China’s central bank cut two key interest rates to historic lows on Tuesday, as Beijing intensifies efforts to stimulate its slowing economy amid ongoing trade friction with the United States.
The rate cuts come as China and the U.S. agreed last week to a temporary truce in their prolonged trade war, slashing a range of tariffs for a 90-day period. However, the easing of tensions arrives at a time when China’s economy remains under pressure from a sustained slump in domestic consumption, a deepening property sector debt crisis, and persistently high youth unemployment.
The People’s Bank of China (PBOC) announced that the one-year Loan Prime Rate (LPR)—the benchmark for business and household lending—would be lowered from 3.1% to 3.0%. The five-year LPR, which guides mortgage lending, was cut from 3.6% to 3.5%. Both rates had last been reduced in October, marking new record lows.

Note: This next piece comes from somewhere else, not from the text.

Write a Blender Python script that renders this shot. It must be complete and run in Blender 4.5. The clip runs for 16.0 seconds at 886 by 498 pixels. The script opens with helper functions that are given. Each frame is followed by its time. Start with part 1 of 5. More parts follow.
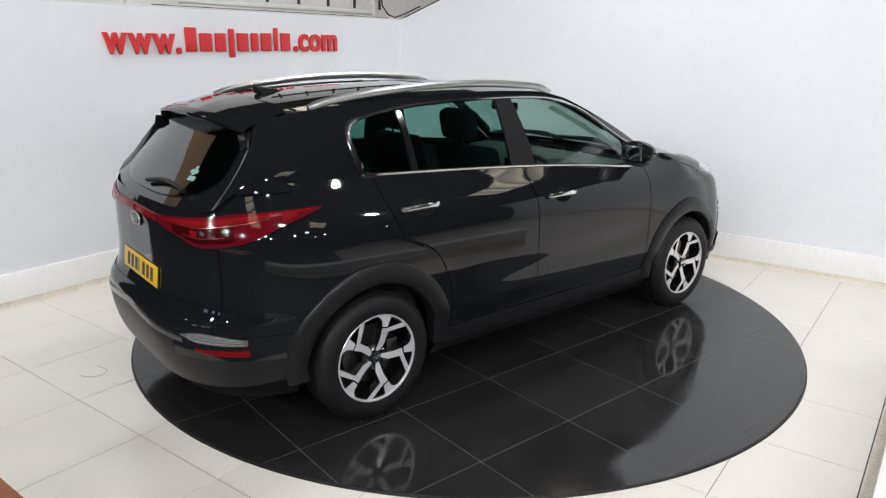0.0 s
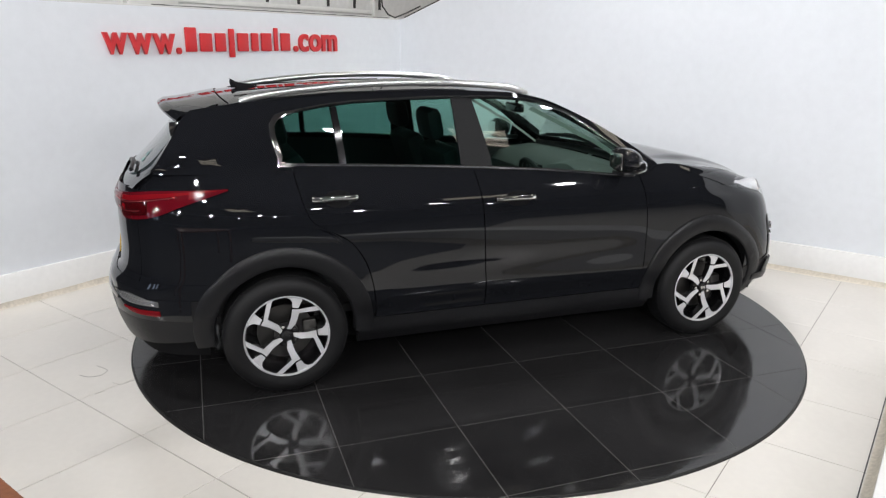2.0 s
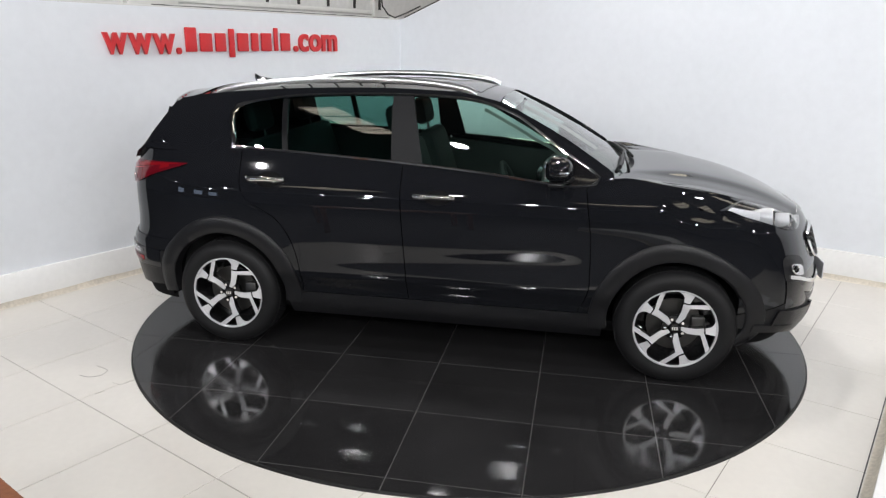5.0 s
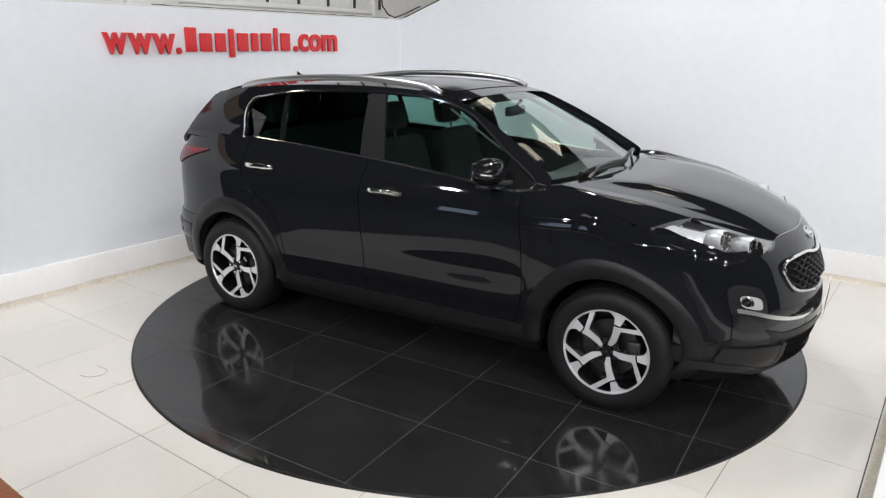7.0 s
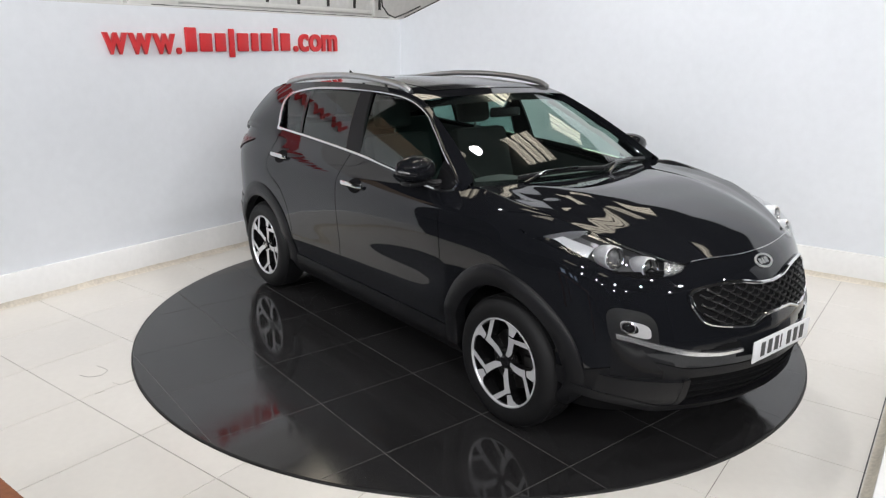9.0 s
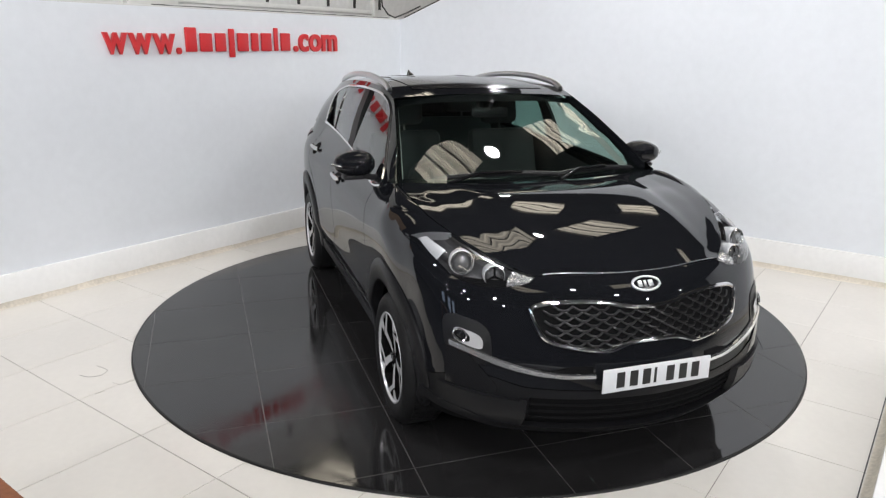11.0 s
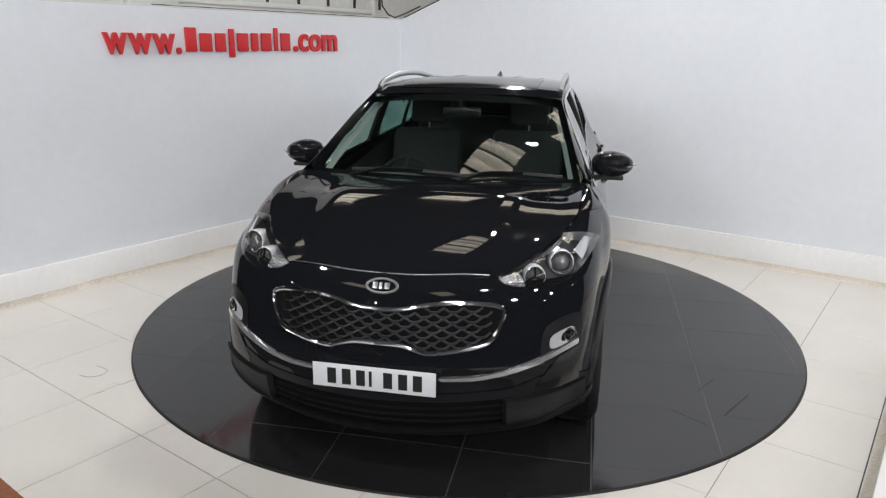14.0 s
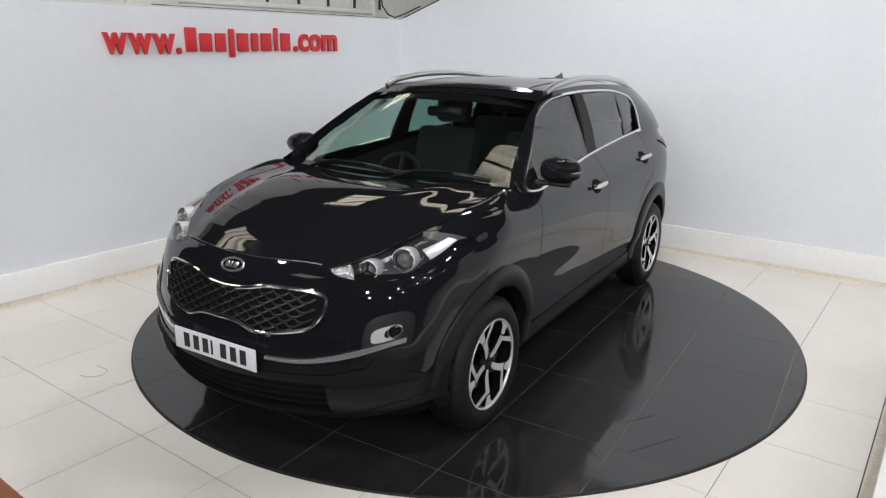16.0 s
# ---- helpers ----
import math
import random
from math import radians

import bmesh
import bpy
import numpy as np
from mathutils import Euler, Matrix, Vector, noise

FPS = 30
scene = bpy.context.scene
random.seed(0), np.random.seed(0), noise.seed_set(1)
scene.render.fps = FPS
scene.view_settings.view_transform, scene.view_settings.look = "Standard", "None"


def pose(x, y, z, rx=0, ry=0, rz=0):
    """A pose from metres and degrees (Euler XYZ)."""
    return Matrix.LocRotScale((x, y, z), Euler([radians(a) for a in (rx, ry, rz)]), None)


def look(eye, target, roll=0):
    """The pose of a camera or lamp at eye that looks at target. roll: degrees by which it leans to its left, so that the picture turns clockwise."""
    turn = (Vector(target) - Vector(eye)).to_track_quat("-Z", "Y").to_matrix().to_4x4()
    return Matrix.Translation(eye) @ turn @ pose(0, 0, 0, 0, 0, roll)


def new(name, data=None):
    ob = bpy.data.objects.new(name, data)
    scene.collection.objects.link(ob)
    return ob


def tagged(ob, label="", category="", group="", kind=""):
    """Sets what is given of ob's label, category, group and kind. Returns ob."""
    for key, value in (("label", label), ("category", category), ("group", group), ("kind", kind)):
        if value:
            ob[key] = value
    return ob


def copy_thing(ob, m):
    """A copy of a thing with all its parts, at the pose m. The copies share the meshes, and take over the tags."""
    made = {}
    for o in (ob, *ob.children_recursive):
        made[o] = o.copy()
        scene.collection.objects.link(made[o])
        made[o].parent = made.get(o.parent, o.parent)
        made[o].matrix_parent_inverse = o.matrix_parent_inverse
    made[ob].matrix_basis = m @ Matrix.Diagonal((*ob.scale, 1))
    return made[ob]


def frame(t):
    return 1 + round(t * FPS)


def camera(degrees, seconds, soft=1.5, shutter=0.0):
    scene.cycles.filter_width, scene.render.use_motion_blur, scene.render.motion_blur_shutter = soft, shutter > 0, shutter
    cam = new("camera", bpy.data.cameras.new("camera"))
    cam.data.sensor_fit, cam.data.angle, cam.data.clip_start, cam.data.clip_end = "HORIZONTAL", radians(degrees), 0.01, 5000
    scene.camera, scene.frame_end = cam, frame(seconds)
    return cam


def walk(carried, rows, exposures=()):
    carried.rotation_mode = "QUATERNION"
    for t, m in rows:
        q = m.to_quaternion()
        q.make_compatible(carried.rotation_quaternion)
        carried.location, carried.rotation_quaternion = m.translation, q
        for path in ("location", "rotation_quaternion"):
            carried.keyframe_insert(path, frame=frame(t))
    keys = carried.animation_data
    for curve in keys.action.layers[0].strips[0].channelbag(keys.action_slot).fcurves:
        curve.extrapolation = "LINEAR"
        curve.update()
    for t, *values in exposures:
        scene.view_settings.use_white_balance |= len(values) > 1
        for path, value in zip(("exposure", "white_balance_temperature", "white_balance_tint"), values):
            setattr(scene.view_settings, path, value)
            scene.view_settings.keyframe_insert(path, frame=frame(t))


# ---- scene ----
# ------------------------------------------------------------------ camera
cam = camera(63.9, 16.0, soft=1.3)
EYE = Vector((0.0, -4.784, 1.835))
VIEW = look(EYE, EYE + Vector((-0.0330, 0.9608, -0.2752)), 0.69)
walk(cam, [(0.0, VIEW), (16.0, VIEW)], [(0.0, 0.03), (11.8, 0.03), (12.4, -0.19), (16.0, -0.19)])

# ------------------------------------------------------------------ world and light
world = bpy.data.worlds.new("hall_air")
scene.world = world
world.use_nodes = True
world.node_tree.nodes["Background"].inputs[0].default_value = (0.85, 0.92, 1.0, 1)
world.node_tree.nodes["Background"].inputs[1].default_value = 0.05

LAMPS = [(-3.0, -1.4), (0.9, 0.7), (3.2, -1.6), (-1.6, -4.6), (1.8, -5.2), (0.7, 6.2), (2.2, 6.4), (4.8, -6.4)]
LAMP_Z = 4.6


def lamp_light(x, y, z, size, power, colour, shape="DISK", size_y=None):
    d = bpy.data.lights.new("lamp_light", "AREA")
    d.shape, d.size, d.energy, d.color = shape, size, power, colour
    if size_y:
        d.size_y = size_y
    ob = new("lamp_light", d)
    ob.matrix_world = pose(x, y, z)
    return ob


for lx, ly in LAMPS:
    lamp_light(lx, ly, LAMP_Z - 0.03, 0.24, 55, (0.985, 0.98, 1.0))
# a row of small spotlights on a rail behind the viewpoint, aimed at the corner
SPOTS = [(-5.6, -5.6, 3.3), (-3.4, -6.6, 3.3), (-1.2, -7.4, 3.3), (1.2, -7.4, 3.3), (3.4, -6.6, 3.3), (5.6, -5.6, 3.3)]
SPOTS2 = [(-6.6, -3.4, 3.0), (-5.0, -8.2, 3.6), (-4.4, -8.8, 3.1), (-1.2, -10.3, 3.5), (0.9, -9.2, 2.8), (3.0, -10.4, 3.6), (6.6, -3.4, 3.0), (-7.4, -7.0, 3.0), (6.9, -7.7, 3.4)]


def spot_aim(sx, sy, sz):
    return look((sx, sy, sz), (0.35 * sx, 3.2 if sy > -8 else 1.5, 1.0))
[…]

“These cuts will ease interest burdens for borrowers and lower the cost of new loans,” said Zichun Huang, China economist at Capital Economics. “However, modest rate cuts alone are unlikely to drive a significant rebound in loan demand or overall economic activity.”

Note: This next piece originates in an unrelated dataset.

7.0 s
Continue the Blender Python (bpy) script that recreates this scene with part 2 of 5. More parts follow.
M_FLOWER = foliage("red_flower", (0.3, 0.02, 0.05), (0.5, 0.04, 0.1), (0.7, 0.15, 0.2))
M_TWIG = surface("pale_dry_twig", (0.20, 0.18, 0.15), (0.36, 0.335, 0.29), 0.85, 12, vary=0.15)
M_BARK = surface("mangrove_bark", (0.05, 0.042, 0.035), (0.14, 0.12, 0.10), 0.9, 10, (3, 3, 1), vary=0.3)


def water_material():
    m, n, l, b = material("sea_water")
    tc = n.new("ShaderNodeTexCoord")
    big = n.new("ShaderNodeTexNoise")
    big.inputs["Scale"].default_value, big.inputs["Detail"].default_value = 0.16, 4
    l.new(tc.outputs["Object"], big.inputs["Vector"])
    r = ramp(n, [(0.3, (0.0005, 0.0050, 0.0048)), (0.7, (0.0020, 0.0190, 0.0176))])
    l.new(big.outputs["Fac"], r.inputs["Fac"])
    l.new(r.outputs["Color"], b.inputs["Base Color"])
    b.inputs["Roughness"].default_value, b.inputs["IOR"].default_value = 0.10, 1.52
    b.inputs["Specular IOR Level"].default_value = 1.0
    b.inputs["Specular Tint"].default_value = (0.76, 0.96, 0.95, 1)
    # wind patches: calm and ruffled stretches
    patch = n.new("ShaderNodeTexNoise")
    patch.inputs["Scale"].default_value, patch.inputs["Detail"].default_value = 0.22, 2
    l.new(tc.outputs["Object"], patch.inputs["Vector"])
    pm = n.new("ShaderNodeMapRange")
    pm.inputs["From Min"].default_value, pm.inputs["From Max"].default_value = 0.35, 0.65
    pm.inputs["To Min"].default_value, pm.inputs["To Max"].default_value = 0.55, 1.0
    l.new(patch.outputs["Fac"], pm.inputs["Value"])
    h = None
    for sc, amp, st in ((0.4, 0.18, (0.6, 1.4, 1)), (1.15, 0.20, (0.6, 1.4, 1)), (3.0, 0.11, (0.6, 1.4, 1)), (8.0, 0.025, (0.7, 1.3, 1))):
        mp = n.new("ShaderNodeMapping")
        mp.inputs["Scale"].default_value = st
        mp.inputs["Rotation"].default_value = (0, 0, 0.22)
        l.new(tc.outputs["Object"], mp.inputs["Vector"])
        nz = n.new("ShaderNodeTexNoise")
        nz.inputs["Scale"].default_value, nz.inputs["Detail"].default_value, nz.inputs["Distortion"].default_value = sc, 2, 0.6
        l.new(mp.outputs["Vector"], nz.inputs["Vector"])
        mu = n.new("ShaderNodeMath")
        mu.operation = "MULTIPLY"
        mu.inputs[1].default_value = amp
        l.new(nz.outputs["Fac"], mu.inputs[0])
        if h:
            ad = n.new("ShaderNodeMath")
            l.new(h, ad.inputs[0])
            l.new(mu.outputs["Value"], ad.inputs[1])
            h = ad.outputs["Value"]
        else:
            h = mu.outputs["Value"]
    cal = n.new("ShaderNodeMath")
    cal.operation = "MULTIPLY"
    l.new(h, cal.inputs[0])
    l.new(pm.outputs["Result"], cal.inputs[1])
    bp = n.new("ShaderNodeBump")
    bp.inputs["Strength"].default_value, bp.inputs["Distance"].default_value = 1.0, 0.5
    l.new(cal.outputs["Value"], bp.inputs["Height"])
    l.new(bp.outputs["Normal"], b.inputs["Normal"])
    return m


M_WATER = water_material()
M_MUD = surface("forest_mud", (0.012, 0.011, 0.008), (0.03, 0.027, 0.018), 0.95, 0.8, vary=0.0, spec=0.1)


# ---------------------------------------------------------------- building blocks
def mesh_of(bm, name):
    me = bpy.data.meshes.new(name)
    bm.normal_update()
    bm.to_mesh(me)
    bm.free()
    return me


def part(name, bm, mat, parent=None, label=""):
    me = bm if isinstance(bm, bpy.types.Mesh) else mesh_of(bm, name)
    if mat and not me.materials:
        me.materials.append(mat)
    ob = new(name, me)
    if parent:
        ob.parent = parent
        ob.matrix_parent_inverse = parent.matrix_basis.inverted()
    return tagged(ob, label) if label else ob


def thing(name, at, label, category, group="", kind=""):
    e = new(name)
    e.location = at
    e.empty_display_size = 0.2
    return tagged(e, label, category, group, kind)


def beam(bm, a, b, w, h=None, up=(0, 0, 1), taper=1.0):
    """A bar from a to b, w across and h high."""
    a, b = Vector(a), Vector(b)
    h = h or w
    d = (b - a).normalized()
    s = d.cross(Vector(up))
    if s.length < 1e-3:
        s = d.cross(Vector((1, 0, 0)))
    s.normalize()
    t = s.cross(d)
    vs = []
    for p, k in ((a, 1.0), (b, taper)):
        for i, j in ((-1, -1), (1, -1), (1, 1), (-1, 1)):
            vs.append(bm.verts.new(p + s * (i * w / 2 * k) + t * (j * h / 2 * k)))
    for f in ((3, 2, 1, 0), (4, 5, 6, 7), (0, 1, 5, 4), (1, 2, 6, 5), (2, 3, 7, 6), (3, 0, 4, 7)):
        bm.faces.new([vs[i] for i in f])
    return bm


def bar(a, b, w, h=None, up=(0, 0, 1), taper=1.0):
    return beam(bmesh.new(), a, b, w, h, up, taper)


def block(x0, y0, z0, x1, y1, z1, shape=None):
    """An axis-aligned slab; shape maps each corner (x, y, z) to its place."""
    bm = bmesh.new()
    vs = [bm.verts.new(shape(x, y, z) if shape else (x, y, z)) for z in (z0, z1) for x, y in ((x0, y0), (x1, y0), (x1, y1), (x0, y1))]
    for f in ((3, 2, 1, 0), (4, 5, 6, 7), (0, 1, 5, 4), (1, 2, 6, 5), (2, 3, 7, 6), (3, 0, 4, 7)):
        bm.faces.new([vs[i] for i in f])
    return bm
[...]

Huang added that more rate reductions are likely this year as authorities strive to meet ambitious growth targets.
China has set a 2025 GDP growth goal of around 5%, a figure analysts consider challenging in the face of persistent structural and external headwinds. Nonetheless, the economy posted stronger-than-expected growth in the first quarter, expanding by 5.4% year-on-year, according to preliminary data.
Recent indicators have offered a mixed view of the recovery. Industrial production in April grew 6.1% from a year earlier, beating forecasts of 5.7%, but still down from the 7.7% gain recorded in March, according to data from the National Bureau of Statistics (NBS).
The NBS said the economy “withstood pressure and grew steadily in April,” while also noting “a complex situation of increasing external shocks and layered internal difficulties and challenges.”
Meanwhile, retail sales—a key indicator of consumer confidence—rose 5.1% year-on-year in April, falling short of Bloomberg’s 5.8% forecast and down from March’s 5.9% increase. Property data also pointed to continued weakness, with prices for new residential homes declining in 67 of the 70 cities surveyed, underscoring ongoing caution among consumers.